__What you have to do__
Restate the data below word for word. Skip any images it contains.
+++ Available data
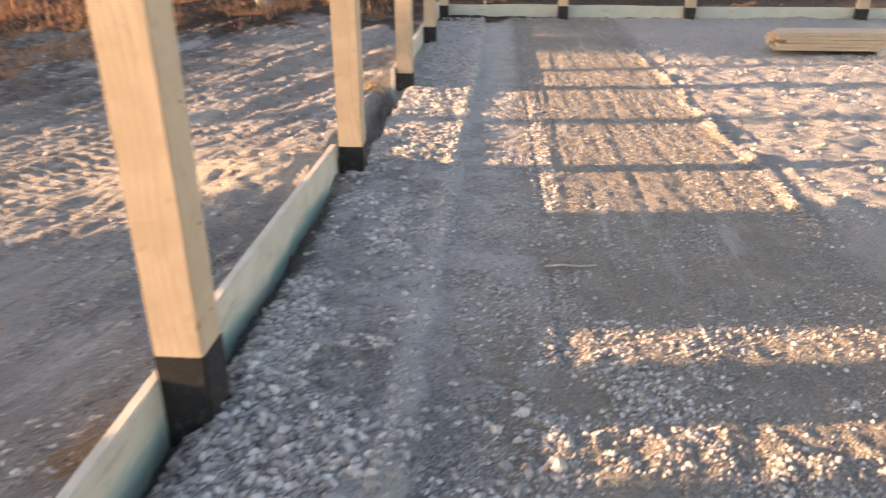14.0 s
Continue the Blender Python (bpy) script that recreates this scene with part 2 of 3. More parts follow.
def pine_material(name, pale, grainy, green=0.0, green_low=-0.1, green_high=0.1, stretch=(26, 26, 1.3), ring=0.4):
    """Sawn softwood; grain runs along the axis with the small stretch."""
    n = Nodes(name, 0.75)
    pos = n.tex.outputs["Object"]
    knots = n.cells(3.1, pos)
    across = [c for c, s in zip(n.xyz(pos), stretch) if s > 2]
    a, b = n.math("SUBTRACT", across[0], 0.055), n.math("ADD", across[1], 0.10)
    radius = n.math("SQRT", n.math("ADD", n.math("MULTIPLY", a, a), n.math("MULTIPLY", b, b)))
    slow = n.noise(1.0, 2, 0.45, n.scaled(pos, tuple(s * 0.12 if s > 2 else s * 0.8 for s in stretch)))
    turns = n.math("ADD", n.math("MULTIPLY", radius, 300.0), n.math("MULTIPLY", slow, 46.0))
    rings = n.math("SINE", n.math("ADD", turns, n.ramp(knots, 0.0, 0.2, 9.0, 0.0)))
    fibre = n.noise(5, 5, 0.7, n.scaled(pos, tuple(s * 2.0 for s in stretch)))
    blotch = n.noise(5.5, 4, 0.6, pos)
    col = n.mix(n.ramp(blotch, 0.35, 0.65), pale, n.mix(0.45, pale, grainy))
    col = n.mix(n.ramp(rings, 0.2, 1.0, 0.0, ring), col, grainy)
    col = n.mix(n.ramp(fibre, 0.48, 0.75, 0.0, 0.35), col, n.mix(0.5, grainy, (0.12, 0.08, 0.05)))
    col = n.mix(n.ramp(n.noise(16, 4, 0.7, pos), 0.58, 0.72, 0.0, 0.35), col, tuple(0.6 * c for c in grainy))
    if green:
        z = n.xyz(pos)[2]
        zz = n.math("ADD", z, n.ramp(n.noise(3.2, 4, 0.6, n.scaled(pos, (1, 0.35, 1))), 0.25, 0.75, -0.08, 0.08))
        col = n.mix(n.ramp(zz, green_high, green_low, 0.0, green), col, n.mix(n.ramp(fibre, 0.4, 0.7), (0.17, 0.265, 0.228), (0.27, 0.365, 0.32)))
        wisps = n.noise(7, 4, 0.65, n.scaled(pos, tuple(0.4 if s < 2 else 2.2 for s in stretch)))
        col = n.mix(n.ramp(wisps, 0.56, 0.68, 0.0, 0.22), col, (0.24, 0.34, 0.30))
        col = n.mix(n.ramp(wisps, 0.46, 0.36, 0.0, 0.4), col, (0.30, 0.25, 0.19))
    col = n.mix(n.ramp(knots, 0.075, 0.045, 0.0, 0.85), col, tuple(0.3 * c for c in grainy))
    return n.done(col, n.bump(n.math("ADD", fibre, n.math("MULTIPLY", rings, 0.2)), 0.3, 0.003), n.ramp(fibre, 0.3, 0.7, 0.62, 0.85))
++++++
__Expected answer__
14.0 s
Continue the Blender Python (bpy) script that recreates this scene with part 2 of 3. More parts follow.
def pine_material(name, pale, grainy, green=0.0, green_low=-0.1, green_high=0.1, stretch=(26, 26, 1.3), ring=0.4):
    """Sawn softwood; grain runs along the axis with the small stretch."""
    n = Nodes(name, 0.75)
    pos = n.tex.outputs["Object"]
    knots = n.cells(3.1, pos)
    across = [c for c, s in zip(n.xyz(pos), stretch) if s > 2]
    a, b = n.math("SUBTRACT", across[0], 0.055), n.math("ADD", across[1], 0.10)
    radius = n.math("SQRT", n.math("ADD", n.math("MULTIPLY", a, a), n.math("MULTIPLY", b, b)))
    slow = n.noise(1.0, 2, 0.45, n.scaled(pos, tuple(s * 0.12 if s > 2 else s * 0.8 for s in stretch)))
    turns = n.math("ADD", n.math("MULTIPLY", radius, 300.0), n.math("MULTIPLY", slow, 46.0))
    rings = n.math("SINE", n.math("ADD", turns, n.ramp(knots, 0.0, 0.2, 9.0, 0.0)))
    fibre = n.noise(5, 5, 0.7, n.scaled(pos, tuple(s * 2.0 for s in stretch)))
    blotch = n.noise(5.5, 4, 0.6, pos)
    col = n.mix(n.ramp(blotch, 0.35, 0.65), pale, n.mix(0.45, pale, grainy))
    col = n.mix(n.ramp(rings, 0.2, 1.0, 0.0, ring), col, grainy)
    col = n.mix(n.ramp(fibre, 0.48, 0.75, 0.0, 0.35), col, n.mix(0.5, grainy, (0.12, 0.08, 0.05)))
    col = n.mix(n.ramp(n.noise(16, 4, 0.7, pos), 0.58, 0.72, 0.0, 0.35), col, tuple(0.6 * c for c in grainy))
    if green:
        z = n.xyz(pos)[2]
        zz = n.math("ADD", z, n.ramp(n.noise(3.2, 4, 0.6, n.scaled(pos, (1, 0.35, 1))), 0.25, 0.75, -0.08, 0.08))
        col = n.mix(n.ramp(zz, green_high, green_low, 0.0, green), col, n.mix(n.ramp(fibre, 0.4, 0.7), (0.17, 0.265, 0.228), (0.27, 0.365, 0.32)))
        wisps = n.noise(7, 4, 0.65, n.scaled(pos, tuple(0.4 if s < 2 else 2.2 for s in stretch)))
        col = n.mix(n.ramp(wisps, 0.56, 0.68, 0.0, 0.22), col, (0.24, 0.34, 0.30))
        col = n.mix(n.ramp(wisps, 0.46, 0.36, 0.0, 0.4), col, (0.30, 0.25, 0.19))
    col = n.mix(n.ramp(knots, 0.075, 0.045, 0.0, 0.85), col, tuple(0.3 * c for c in grainy))
    return n.done(col, n.bump(n.math("ADD", fibre, n.math("MULTIPLY", rings, 0.2)), 0.3, 0.003), n.ramp(fibre, 0.3, 0.7, 0.62, 0.85))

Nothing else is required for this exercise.